FIG. 6 illustrates a method 500 for measuring fluid thermodynamic and fluid transport properties in a low-permeability rock structure. At operation 510, the method can comprise collecting data describing physical characteristics of a low-permeability rock structure. For instance, data can be collected as associated with a pore distribution of a shale rock sample by utilizing imaging techniques, as discussed above regarding FIG. 1, to generate a modeled, complex network of channels and pores representative of the shale rock sample (e.g., along with utilizing FIB-SEM or XRM). At operation 520, the method can comprise fabricating a rock fluidic channel reduction representing the physical characteristics of the low-permeability rock structure. The rock fluidic channel reduction can define a multimodal fluidic channel network to be formed onto a substrate. Thus, the rock fluidic channel reduction is a modeled reduction of the low-permeability rock structure, as further exemplified regarding FIGS. 1-4. At operation 530, the method can comprise flowing fluid through the multimodal fluidic channel network, as exemplified regarding FIG. 5. At operation 540, the method can comprise measuring fluid thermodynamic properties and fluid transport properties of the rock fluidic channel reduction, as defining a multimodal fluidic channel network, as also exemplified regarding FIG. 5.

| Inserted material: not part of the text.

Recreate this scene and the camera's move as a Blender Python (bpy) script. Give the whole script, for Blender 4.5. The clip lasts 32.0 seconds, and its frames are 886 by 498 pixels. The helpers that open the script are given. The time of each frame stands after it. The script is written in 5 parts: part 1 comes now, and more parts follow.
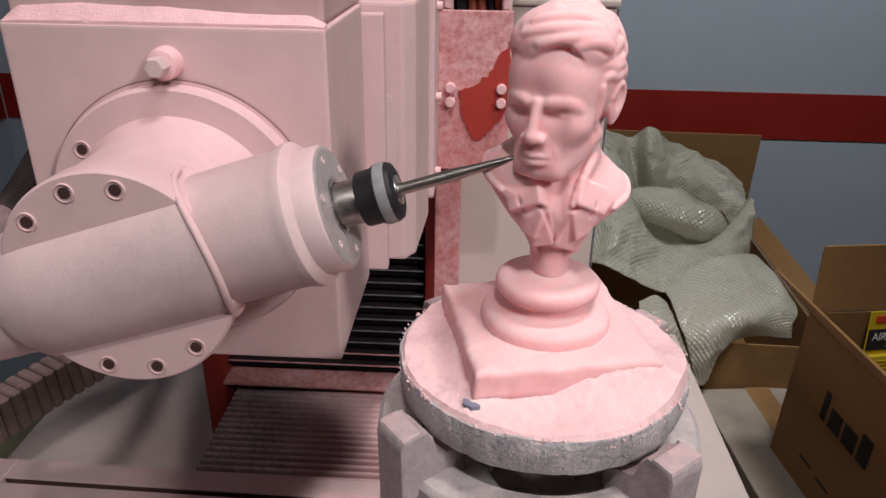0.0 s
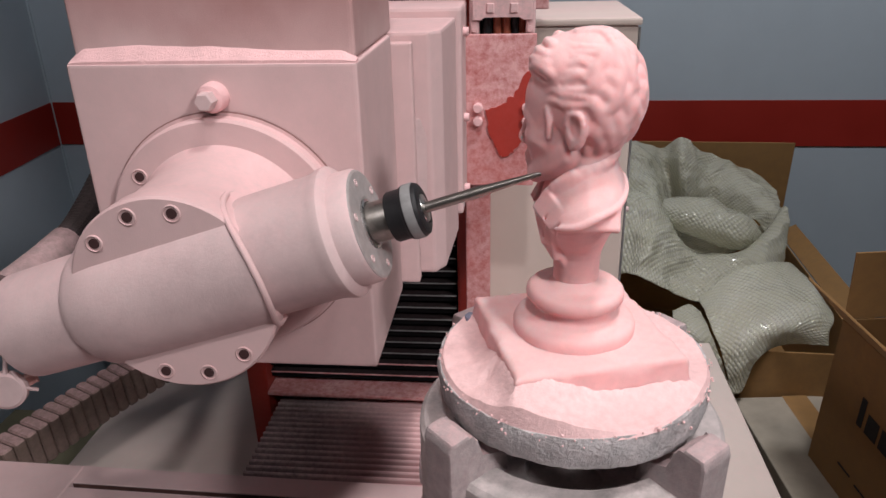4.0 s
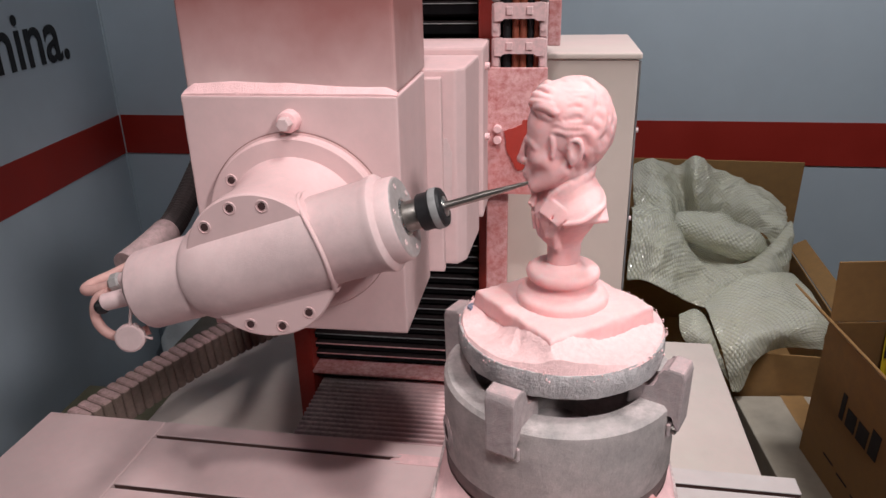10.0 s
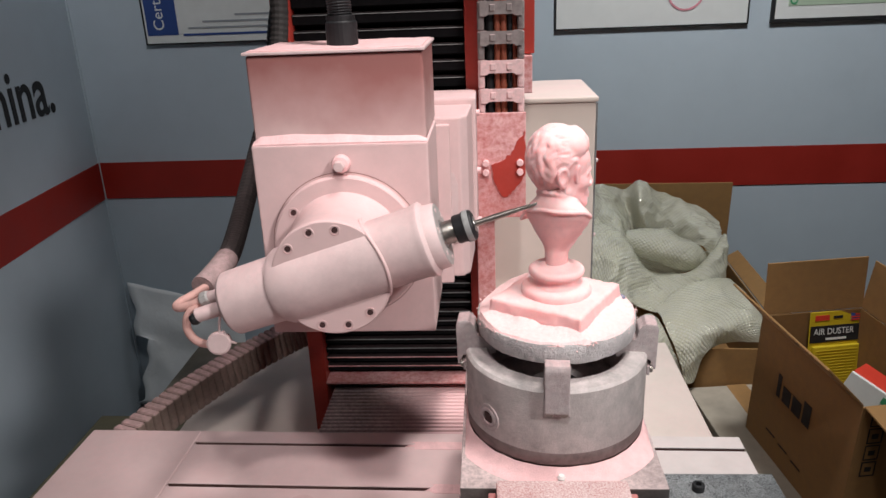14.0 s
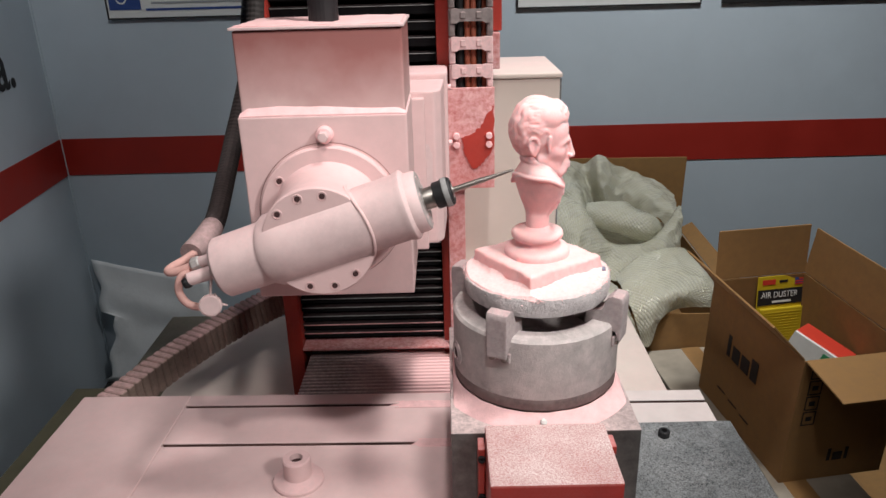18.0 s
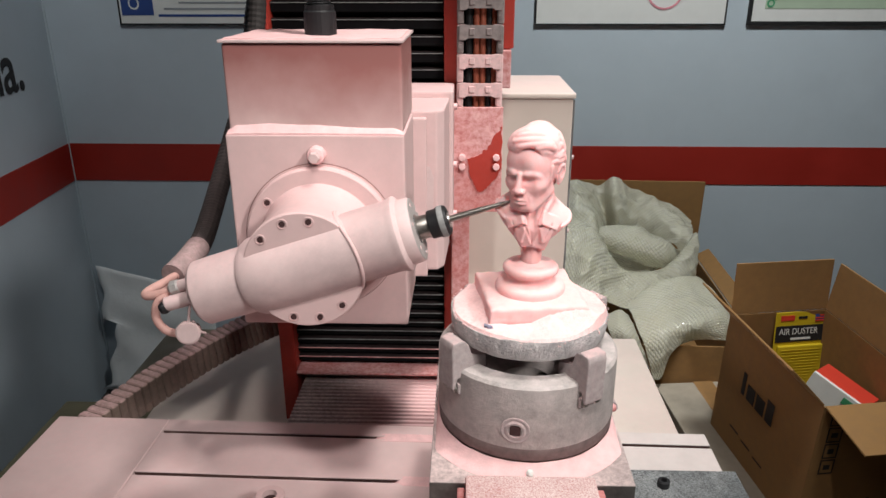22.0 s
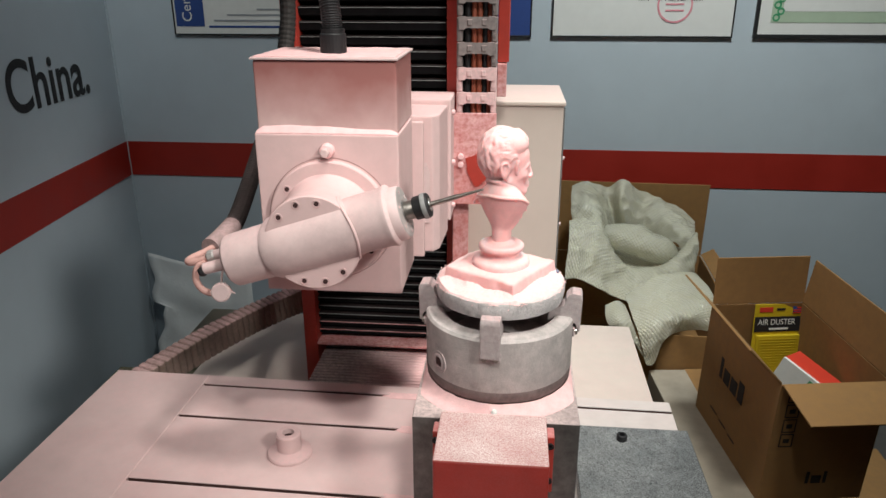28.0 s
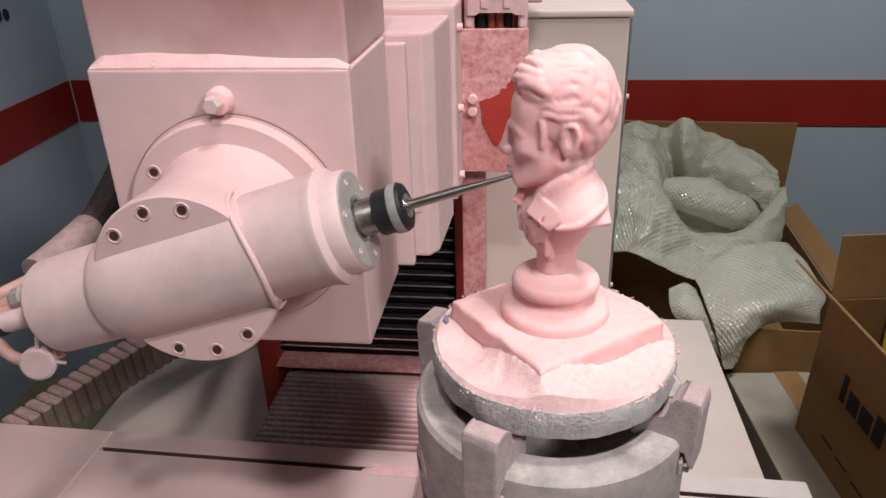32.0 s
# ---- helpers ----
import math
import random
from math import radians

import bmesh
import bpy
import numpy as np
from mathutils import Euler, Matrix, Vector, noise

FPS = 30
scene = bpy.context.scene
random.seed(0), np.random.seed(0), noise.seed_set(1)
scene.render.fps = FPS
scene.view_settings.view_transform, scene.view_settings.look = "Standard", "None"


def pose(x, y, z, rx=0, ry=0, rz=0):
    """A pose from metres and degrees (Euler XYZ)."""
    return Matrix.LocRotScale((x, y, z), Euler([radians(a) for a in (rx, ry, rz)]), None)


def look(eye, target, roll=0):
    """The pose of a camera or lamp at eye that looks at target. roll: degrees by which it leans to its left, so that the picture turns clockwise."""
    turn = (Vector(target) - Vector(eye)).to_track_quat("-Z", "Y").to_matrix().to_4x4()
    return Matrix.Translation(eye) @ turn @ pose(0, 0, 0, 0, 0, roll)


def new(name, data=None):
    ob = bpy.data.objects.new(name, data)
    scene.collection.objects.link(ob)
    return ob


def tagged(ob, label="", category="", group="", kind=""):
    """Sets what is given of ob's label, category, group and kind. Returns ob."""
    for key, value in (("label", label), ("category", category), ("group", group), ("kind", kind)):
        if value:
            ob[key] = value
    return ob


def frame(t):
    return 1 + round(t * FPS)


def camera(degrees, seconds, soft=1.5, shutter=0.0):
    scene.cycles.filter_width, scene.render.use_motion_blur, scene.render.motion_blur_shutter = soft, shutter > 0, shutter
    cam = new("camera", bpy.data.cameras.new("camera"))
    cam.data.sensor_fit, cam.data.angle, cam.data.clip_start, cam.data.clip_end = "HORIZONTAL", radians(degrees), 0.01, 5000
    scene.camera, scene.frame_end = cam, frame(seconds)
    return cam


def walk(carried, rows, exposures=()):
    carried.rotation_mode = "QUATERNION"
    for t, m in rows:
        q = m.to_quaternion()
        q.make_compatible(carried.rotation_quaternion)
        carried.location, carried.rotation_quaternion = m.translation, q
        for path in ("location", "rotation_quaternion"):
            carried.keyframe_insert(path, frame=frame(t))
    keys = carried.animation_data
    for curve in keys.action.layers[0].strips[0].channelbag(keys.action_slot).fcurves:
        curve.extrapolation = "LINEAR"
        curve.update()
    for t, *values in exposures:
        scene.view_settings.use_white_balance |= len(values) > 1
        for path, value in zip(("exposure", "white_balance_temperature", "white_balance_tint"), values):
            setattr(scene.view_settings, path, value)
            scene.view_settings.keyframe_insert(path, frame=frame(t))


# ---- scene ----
cam = camera(63.0, 32.0)
PATH = [
    (0, (0.013, 0.011, 1.385), (-0.072, 1.826, 0.549), 0.9),
    (0.5, (0.017, 0.009, 1.392), (-0.056, 1.822, 0.551), 0.5),
    (1, (0.022, 0.004, 1.399), (-0.058, 1.822, 0.57), 0.0),
    (1.5, (0.022, -0.006, 1.398), (-0.077, 1.816, 0.578), -0.4),
    (2, (0.027, -0.011, 1.403), (-0.092, 1.813, 0.59), -0.6),
    (2.5, (0.028, -0.012, 1.399), (-0.104, 1.811, 0.586), -0.8),
    (3, (0.026, -0.012, 1.398), (-0.122, 1.814, 0.597), -0.8),
    (3.5, (0.024, -0.016, 1.399), (-0.156, 1.806, 0.595), -1.4),
    (5.5, (0.029, -0.05, 1.41), (-0.183, 1.789, 0.651), -1.3),
    (6, (0.035, -0.061, 1.42), (-0.204, 1.78, 0.677), -1.6),
    (6.5, (0.034, -0.066, 1.427), (-0.237, 1.77, 0.683), -1.5),
    (7, (0.041, -0.074, 1.434), (-0.238, 1.765, 0.7), -1.5),
    (7.5, (0.044, -0.087, 1.438), (-0.231, 1.758, 0.717), -1.7),
    (8, (0.044, -0.099, 1.445), (-0.239, 1.745, 0.724), -1.8),
    (8.5, (0.048, -0.111, 1.441), (-0.222, 1.735, 0.721), -1.8),
    (9, (0.062, -0.134, 1.438), (-0.212, 1.715, 0.727), -1.6),
    (9.5, (0.071, -0.159, 1.44), (-0.264, 1.666, 0.694), -1.5),
    (10, (0.057, -0.177, 1.444), (-0.23, 1.649, 0.679), -1.3),
    (10.5, (0.042, -0.211, 1.457), (-0.195, 1.623, 0.694), -1.4),
    (11, (0.029, -0.241, 1.457), (-0.173, 1.597, 0.695), -1.5),
    (11.5, (0.026, -0.274, 1.474), (-0.133, 1.579, 0.74), -1.9),
    (12, (0.019, -0.306, 1.484), (-0.125, 1.553, 0.76), -2.3),
    (12.5, (0.007, -0.332, 1.485), (-0.122, 1.535, 0.778), -2.2),
    (13, (-0.008, -0.347, 1.49), (-0.157, 1.52, 0.788), -2.6),
    (13.5, (-0.008, -0.354, 1.494), (-0.136, 1.52, 0.806), -2.5),
    (14, (-0.015, -0.371, 1.493), (-0.145, 1.504, 0.811), -2.3),
    (14.5, (-0.01, -0.388, 1.487), (-0.082, 1.482, 0.781), -2.3),
    (15, (-0.013, -0.402, 1.493), (-0.067, 1.462, 0.769), -2.0),
    (15.5, (-0.016, -0.413, 1.497), (-0.076, 1.449, 0.769), -1.8),
    (17.5, (-0.034, -0.437, 1.499), (-0.082, 1.433, 0.792), -2.3),
    (18, (-0.038, -0.434, 1.498), (-0.055, 1.424, 0.758), -1.6),
    (18.5, (-0.042, -0.435, 1.496), (-0.031, 1.418, 0.745), -1.4),
    (19, (-0.04, -0.419, 1.496), (-0.029, 1.431, 0.737), -0.9),
    (19.5, (-0.014, -0.386, 1.503), (-0.021, 1.467, 0.751), -0.8),
    (20, (-0.004, -0.352, 1.485), (-0.085, 1.49, 0.709), -0.1),
    (20.5, (-0.002, -0.331, 1.484), (-0.081, 1.507, 0.699), -0.4),
    (21, (-0.004, -0.326, 1.489), (-0.082, 1.517, 0.716), -0.5),
    (21.5, (-0.009, -0.339, 1.494), (-0.084, 1.511, 0.738), 0.1),
    (22, (-0.014, -0.369, 1.499), (-0.074, 1.5, 0.788), -0.1),
    (22.5, (-0.025, -0.42, 1.507), (-0.023, 1.449, 0.795), -0.6),
    (23, (-0.02, -0.449, 1.523), (-0.042, 1.418, 0.809), -0.8),
    (23.5, (0.029, -0.476, 1.526), (-0.052, 1.383, 0.792), 0.9),
    (24, (0.06, -0.523, 1.534), (-0.088, 1.338, 0.816), 0.3),
    (24.5, (0.066, -0.55, 1.536), (-0.139, 1.313, 0.838), 0.0),
    (25, (0.072, -0.561, 1.532), (-0.127, 1.311, 0.855), 0.2),
    (25.5, (0.082, -0.565, 1.534), (-0.104, 1.307, 0.856), -0.4),
    (27.5, (0.095, -0.575, 1.532), (-0.115, 1.295, 0.855), -0.2),
    (28, (0.078, -0.552, 1.534), (-0.101, 1.312, 0.834), -0.1),
    (28.5, (0.035, -0.51, 1.533), (-0.066, 1.353, 0.811), -0.2),
    (29, (-0.02, -0.483, 1.529), (-0.035, 1.38, 0.802), 0.1),
    (29.5, (-0.025, -0.467, 1.519), (-0.002, 1.385, 0.765), -0.0),
    (30, (-0.009, -0.388, 1.51), (-0.081, 1.448, 0.72), 0.4),
    (30.5, (0.021, -0.273, 1.492), (-0.109, 1.545, 0.669), 0.1),
    (31, (0.042, -0.17, 1.467), (-0.107, 1.639, 0.626), -0.4),
    (31.5, (0.052, -0.095, 1.449), (-0.129, 1.697, 0.58), -0.1),
    (32, (0.053, -0.062, 1.435), (-0.178, 1.723, 0.563), -1.7),
]
walk(cam, [(t, look(eye, target, roll)) for t, eye, target, roll in PATH], [(0, -0.68, 6550, 15), (3, -0.68, 6550, 14), (7, -0.61, 6550, 14), (9, -0.53, 6550, 14), (11, -0.37, 6550, 12), (14, -0.18, 6600, 10), (21, -0.14, 6700, 9), (23.5, -0.10, 6700, 4), (28, -0.08, 6700, 3), (30, -0.08, 6650, 4), (30.8, -0.26, 6650, 7), (32, -0.44, 6600, 11)])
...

The foregoing detailed description describes the invention with reference to specific exemplary embodiments. However, it will be appreciated that various modifications and changes can be made without departing from the scope of the present invention as set forth in the appended claims. The detailed description and accompanying drawings are to be regarded as merely illustrative, rather than as restrictive, and all such modifications or changes, if any, are intended to fall within the scope of the present invention as described and set forth herein.